### Request
Your task is to copy the stretch of lines in the records below that begins with the line containing "setattr(scene.view_settings, path, value)" and ends with the line containing "scene.view_settings.keyframe_insert(path, frame=frame(t))", exactly as written, with nothing added.

## start

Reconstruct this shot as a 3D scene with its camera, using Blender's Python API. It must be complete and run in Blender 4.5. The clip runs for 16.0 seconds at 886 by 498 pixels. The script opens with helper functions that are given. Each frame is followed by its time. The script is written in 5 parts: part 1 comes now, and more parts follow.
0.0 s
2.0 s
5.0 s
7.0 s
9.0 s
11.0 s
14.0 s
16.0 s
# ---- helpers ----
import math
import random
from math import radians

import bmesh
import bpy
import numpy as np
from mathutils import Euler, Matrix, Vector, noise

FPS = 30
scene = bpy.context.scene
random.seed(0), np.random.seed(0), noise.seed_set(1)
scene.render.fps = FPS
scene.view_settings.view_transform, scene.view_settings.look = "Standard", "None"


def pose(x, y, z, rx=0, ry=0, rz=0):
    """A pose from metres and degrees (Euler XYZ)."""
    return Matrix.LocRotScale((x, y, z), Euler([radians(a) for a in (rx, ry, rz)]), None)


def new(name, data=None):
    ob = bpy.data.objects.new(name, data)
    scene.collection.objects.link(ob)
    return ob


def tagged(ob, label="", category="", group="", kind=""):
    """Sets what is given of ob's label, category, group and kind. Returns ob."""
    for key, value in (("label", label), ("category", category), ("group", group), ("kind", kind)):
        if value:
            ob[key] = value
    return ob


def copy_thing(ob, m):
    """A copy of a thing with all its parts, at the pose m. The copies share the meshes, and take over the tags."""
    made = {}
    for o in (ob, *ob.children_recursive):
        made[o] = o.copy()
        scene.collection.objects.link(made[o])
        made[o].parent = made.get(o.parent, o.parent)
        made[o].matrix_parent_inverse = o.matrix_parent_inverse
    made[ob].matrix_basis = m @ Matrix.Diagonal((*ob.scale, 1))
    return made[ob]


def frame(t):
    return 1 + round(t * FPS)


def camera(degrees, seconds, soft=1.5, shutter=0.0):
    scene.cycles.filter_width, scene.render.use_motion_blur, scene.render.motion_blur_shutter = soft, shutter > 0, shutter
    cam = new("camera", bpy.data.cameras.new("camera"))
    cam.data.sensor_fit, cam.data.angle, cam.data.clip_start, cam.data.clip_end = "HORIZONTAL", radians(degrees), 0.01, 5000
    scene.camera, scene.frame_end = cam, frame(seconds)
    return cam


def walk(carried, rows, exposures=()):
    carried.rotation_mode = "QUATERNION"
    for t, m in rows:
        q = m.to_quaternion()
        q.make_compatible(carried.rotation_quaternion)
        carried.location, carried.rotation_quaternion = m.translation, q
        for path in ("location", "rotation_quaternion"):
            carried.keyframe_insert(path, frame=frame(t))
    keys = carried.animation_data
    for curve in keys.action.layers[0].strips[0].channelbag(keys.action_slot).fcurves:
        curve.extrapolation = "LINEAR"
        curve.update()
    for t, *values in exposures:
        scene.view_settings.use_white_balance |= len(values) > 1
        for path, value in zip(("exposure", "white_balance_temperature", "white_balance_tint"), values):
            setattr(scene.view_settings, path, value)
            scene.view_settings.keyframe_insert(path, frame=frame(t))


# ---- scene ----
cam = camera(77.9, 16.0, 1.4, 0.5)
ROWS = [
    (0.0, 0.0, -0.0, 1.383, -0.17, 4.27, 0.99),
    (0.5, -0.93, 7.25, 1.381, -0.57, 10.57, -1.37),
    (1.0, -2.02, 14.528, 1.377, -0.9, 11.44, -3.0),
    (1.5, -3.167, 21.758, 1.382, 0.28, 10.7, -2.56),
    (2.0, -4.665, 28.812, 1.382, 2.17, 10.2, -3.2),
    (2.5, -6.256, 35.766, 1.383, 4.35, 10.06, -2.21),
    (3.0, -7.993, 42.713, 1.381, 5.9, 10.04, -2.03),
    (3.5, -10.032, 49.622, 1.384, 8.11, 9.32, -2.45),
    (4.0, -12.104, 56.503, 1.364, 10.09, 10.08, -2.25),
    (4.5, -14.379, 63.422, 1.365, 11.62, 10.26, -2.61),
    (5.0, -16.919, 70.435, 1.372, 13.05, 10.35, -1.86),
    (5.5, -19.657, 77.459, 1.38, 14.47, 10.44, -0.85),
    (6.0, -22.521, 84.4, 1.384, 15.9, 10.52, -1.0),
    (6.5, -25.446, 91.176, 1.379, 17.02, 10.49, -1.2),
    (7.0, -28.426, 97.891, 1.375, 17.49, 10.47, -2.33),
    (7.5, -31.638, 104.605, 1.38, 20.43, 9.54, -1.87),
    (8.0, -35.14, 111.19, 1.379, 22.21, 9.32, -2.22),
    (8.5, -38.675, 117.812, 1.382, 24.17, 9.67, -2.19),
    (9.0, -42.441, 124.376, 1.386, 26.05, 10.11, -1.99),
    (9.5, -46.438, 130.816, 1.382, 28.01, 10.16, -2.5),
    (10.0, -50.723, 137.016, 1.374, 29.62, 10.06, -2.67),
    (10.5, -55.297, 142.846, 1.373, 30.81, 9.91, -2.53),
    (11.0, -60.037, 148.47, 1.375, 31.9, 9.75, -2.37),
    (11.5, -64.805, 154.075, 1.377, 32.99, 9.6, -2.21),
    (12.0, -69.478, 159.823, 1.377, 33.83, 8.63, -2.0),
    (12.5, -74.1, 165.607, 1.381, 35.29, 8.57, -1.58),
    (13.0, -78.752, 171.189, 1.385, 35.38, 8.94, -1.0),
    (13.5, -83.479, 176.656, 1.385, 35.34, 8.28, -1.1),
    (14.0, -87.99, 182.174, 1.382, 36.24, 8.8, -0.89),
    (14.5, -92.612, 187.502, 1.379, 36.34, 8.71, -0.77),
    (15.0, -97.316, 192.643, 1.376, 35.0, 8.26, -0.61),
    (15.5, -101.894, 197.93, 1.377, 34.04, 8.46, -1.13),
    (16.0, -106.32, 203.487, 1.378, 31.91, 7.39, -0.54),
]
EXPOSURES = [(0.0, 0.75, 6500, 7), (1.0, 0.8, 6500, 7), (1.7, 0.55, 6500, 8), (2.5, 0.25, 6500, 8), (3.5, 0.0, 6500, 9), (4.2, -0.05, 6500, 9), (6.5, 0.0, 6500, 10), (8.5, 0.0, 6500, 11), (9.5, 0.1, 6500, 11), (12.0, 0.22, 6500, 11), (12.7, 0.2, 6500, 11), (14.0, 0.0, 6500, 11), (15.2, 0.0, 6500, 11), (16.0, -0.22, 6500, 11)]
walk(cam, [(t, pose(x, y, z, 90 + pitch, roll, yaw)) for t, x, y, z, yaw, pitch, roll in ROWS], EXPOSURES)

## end
## start

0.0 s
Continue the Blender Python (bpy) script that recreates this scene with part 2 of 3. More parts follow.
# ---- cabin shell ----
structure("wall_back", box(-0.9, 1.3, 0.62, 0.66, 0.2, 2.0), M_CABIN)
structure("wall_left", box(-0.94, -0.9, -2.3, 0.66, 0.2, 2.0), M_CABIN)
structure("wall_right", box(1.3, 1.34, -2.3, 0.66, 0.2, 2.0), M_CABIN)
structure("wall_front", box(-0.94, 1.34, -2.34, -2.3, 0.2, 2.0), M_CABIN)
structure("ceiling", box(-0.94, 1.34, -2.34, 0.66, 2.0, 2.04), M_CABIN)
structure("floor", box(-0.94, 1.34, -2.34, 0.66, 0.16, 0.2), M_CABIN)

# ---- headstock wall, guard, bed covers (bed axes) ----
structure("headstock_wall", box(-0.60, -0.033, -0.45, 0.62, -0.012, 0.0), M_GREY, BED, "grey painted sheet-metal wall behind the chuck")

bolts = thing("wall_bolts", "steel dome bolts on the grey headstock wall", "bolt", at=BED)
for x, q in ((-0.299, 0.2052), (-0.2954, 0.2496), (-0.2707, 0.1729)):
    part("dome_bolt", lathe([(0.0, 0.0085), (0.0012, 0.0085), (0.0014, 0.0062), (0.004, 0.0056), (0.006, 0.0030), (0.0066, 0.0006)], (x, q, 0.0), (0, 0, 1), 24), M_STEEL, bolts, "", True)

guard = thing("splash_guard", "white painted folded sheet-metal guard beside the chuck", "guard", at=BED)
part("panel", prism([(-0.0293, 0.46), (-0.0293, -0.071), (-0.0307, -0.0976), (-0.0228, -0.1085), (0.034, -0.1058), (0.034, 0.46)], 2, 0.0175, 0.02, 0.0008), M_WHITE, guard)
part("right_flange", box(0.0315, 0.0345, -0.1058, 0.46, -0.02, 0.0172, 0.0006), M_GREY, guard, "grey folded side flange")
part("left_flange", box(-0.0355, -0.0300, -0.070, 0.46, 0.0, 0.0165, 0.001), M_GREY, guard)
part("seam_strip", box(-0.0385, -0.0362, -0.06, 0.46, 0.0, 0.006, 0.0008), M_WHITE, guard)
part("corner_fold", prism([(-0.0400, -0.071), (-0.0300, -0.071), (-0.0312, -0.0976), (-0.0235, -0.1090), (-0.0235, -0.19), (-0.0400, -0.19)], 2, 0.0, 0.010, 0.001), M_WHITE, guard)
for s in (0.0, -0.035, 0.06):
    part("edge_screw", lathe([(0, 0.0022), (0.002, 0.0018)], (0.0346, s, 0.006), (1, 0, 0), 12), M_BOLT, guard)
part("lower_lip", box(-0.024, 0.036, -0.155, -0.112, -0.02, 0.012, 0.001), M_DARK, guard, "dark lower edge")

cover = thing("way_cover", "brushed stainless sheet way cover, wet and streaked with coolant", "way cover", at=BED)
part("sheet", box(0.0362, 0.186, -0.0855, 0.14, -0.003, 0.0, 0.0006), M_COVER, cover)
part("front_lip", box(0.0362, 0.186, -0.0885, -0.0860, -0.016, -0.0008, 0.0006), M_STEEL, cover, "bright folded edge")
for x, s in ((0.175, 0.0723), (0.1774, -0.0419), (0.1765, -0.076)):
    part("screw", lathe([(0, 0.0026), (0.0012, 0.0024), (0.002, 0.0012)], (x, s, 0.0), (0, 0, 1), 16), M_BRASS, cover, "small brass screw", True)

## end

### Solution for this exercise
            setattr(scene.view_settings, path, value)
            scene.view_settings.keyframe_insert(path, frame=frame(t))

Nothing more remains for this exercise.